If you arrived at a station and were told by the ticket office staff that they had a machine fault and you should buy on the train (something that has happened to me more than once), and you then got on the train and were asked for your name and address and then were later prosecuted, would you go along with that because "prima face" you had broken the Byelaw?
First of all, I don't "go along with", let alone "argue strongly in favour of" TOCs prosecuting in situations where a passenger claims that he is travelling having been given verbal permission to do so. I haven't argued in favour of prosecution, simply that because boarding a train without a valid ticket is a slam dunk offence of strict liability, where a passenger cannot show a ticket or evidence of being given authority to travel, there is a clear risk of being prosecuted. Of course the honest passenger would expect to be believed, but the TOC has to at least consider the possibility that the passenger is a fare dodger who is spinning a tale of being given verbal permission as explanation of being found ticketless. I notice that you haven't explained how the TOC can use the good judgement you expect them to apply, to differentiate the honest passenger from the fare dodger.

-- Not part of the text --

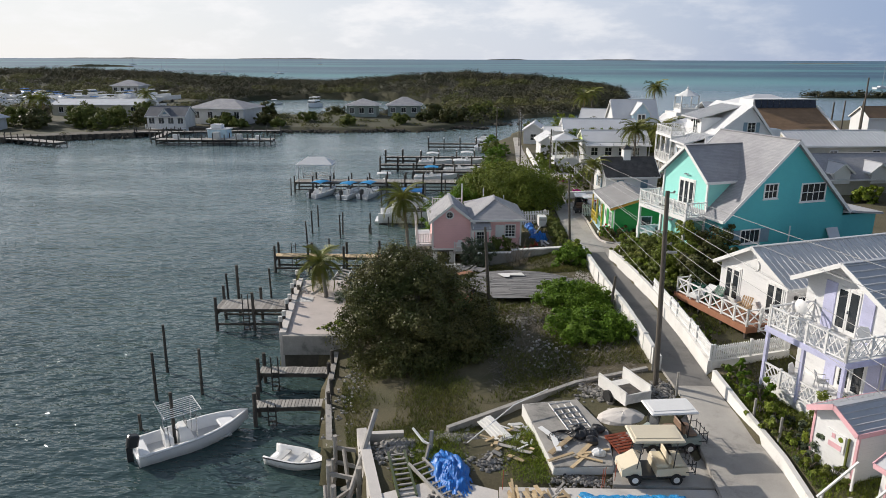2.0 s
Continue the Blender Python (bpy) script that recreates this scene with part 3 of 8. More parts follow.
def make_palm(at, top, label, seed, fronds=16, scale=1.0, dry=2, group=""):
    rng = random.Random(seed)
    t = thing("palm_tree", label, "palm tree", Matrix.Translation(at), group)
    h = top[2] - at[2]
    dx, dy = top[0] - at[0], top[1] - at[1]
    mb, rings = MB(), []
    for i in range(13):
        k = i / 12
        r = (0.17 - 0.07 * k) * (1.35 if i == 0 else 1) * (0.8 + 0.2 * scale)
        c = (dx * k ** 1.6, dy * k ** 1.6, -0.2 + (h + 0.2) * k)
        rings.append([(c[0] + r * math.cos(a), c[1] + r * math.sin(a), c[2]) for a in [2 * math.pi * j / 9 for j in range(9)]])
    part("trunk", mb.loft(rings), m_palmbark, t)
    fronds = int(fronds * 1.45)
    for i in range(fronds):
        a = i * 2.399 + rng.uniform(-0.2, 0.2)
        el = 74 - 104 * (i / fronds) + rng.uniform(-8, 8)
        m = Matrix.Translation((dx, dy, h - 0.05)) @ Matrix.Rotation(a, 4, "Z") @ Matrix.Rotation(-radians(el - 15), 4, "Y") @ Matrix.Scale(scale * rng.uniform(0.85, 1.12), 4)
        part("frond", rng.choice(FRONDS), None, t, "", False, m)
    for i in range(dry):
        m = Matrix.Translation((dx, dy, h - 0.15)) @ Matrix.Rotation(rng.uniform(0, 6.28), 4, "Z") @ Matrix.Rotation(radians(58), 4, "Y") @ Matrix.Scale(scale * 0.8, 4)
        part("frond", rng.choice(DRY_FRONDS), None, t, "dry brown hanging frond", False, m)
    return t


# ---- building parts ----
def window(parent, m, w, h, cols=2, rows=2, mat=None, shutters=None, sill=True, name="window"):
    """A framed window on the plane y = 0 of m, facing -y, centred on x, from z = 0 up."""
    mat = mat or m_white
    wi = part(name, MB().box(-w / 2, w / 2, -0.02, 0.10, 0, h), m_glass, parent, "dark reflecting glass", False, m)
    f, t = MB(), 0.08
    f.box(-w / 2 - t, -w / 2, -0.07, 0.04, -t, h + t).box(w / 2, w / 2 + t, -0.07, 0.04, -t, h + t)
    f.box(-w / 2, w / 2, -0.07, 0.04, h, h + t).box(-w / 2, w / 2, -0.07, 0.04, -t, 0)
    part("frame", f, mat, wi)
    b = MB()
    for i in range(1, cols):
        x = -w / 2 + w * i / cols
        b.box(x - 0.02, x + 0.02, -0.045, -0.015, 0, h)
    for i in range(1, rows):
        z = h * i / rows
        b.box(-w / 2, w / 2, -0.05, -0.018, z - 0.02, z + 0.02)
    if b.v:
        part("mullion", b, mat, wi)
    if sill:
        part("sill", MB().box(-w / 2 - 0.14, w / 2 + 0.14, -0.13, 0.02, -t - 0.05, -t), mat, wi)
    if shutters:
        for sd in (-1, 1):
            s = MB()
            x = sd * (w / 2 + t + 0.02 + w * 0.25)
            s.box(x - w * 0.25, x + w * 0.25, -0.06, 0.0, -0.04, h + 0.04, None, 0.01)
            part("shutter", s, shutters, wi)
    return wi


def french_door(parent, m, w, h, mat=None, leaves=2):
    mat = mat or m_white
    d = part("door", MB().box(-w / 2 - 0.09, w / 2 + 0.09, -0.03, 0.06, 0, h + 0.09), mat, parent, "white framed glass door", False, m)
    lw = w / leaves
    for i in range(leaves):
        x = -w / 2 + lw * (i + 0.5)
        part("pane", MB().box(x - lw * 0.36, x + lw * 0.36, -0.045, -0.02, 0.22, h - 0.12), m_glass, d)
        part("leaf_frame", MB().box(x - lw * 0.48, x - lw * 0.36, -0.06, -0.02, 0.02, h).box(x + lw * 0.36, x + lw * 0.48, -0.06, -0.02, 0.02, h).box(x - lw * 0.36, x + lw * 0.36, -0.06, -0.02, 0.02, 0.22).box(x - lw * 0.36, x + lw * 0.36, -0.06, -0.02, h - 0.12, h), mat, d)
    part("handle", MB().box(0.03, 0.07, -0.10, -0.06, 0.95, 1.1), m_chrome, d)
    return d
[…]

What I am suggesting is that the current system of verbal permission is flawed from the passenger's point of view because the issuing of authority to travel without a ticket isn't documented or traceable. If a passenger's explanation of being given verbal permission isn't believed, without evidence of being given such permission, they are indistinguishable from a fare dodger telling a tale.
In the example you give, if I approach the conductor on the train and ask to buy a ticket, he is likely to ask why I didn't purchase at the station. I then tell the conductor that I was told to buy on the train by the staff member at the booking office as he could not issue the ticket.
What happens then depends on how believable the conductor finds my reason for boarding without a ticket. In the example you give, as it is a simple matter of checking whether the booking office was unable to issue the ticket, one would hope that the explanation would be accepted and there would be no question of prosecution.
But what should happen in a less clear cut situation? A passenger has a ticket for return travel to Reading, routed "not via London". He arrives late at the station and misses the "not via London" train. On enquiry to a member of staff on the platform, he's told the next train to Reading is via London and in the belief that he's been given authority to travel, he boards the train. When his ticket is checked on the train he refuses to pay an excess fare, arguing strongly that he was given verbal permission to take the "via London" train to get him to his destination.
The passenger has an honest (but probably mistaken) belief that he has been given authority to travel. The TOC sees a passenger traveling on an invalid ticket, refusing to pay the correct fare.
Does the TOC give the passenger the benefit of the doubt and waive the demand for payment of the excess fare?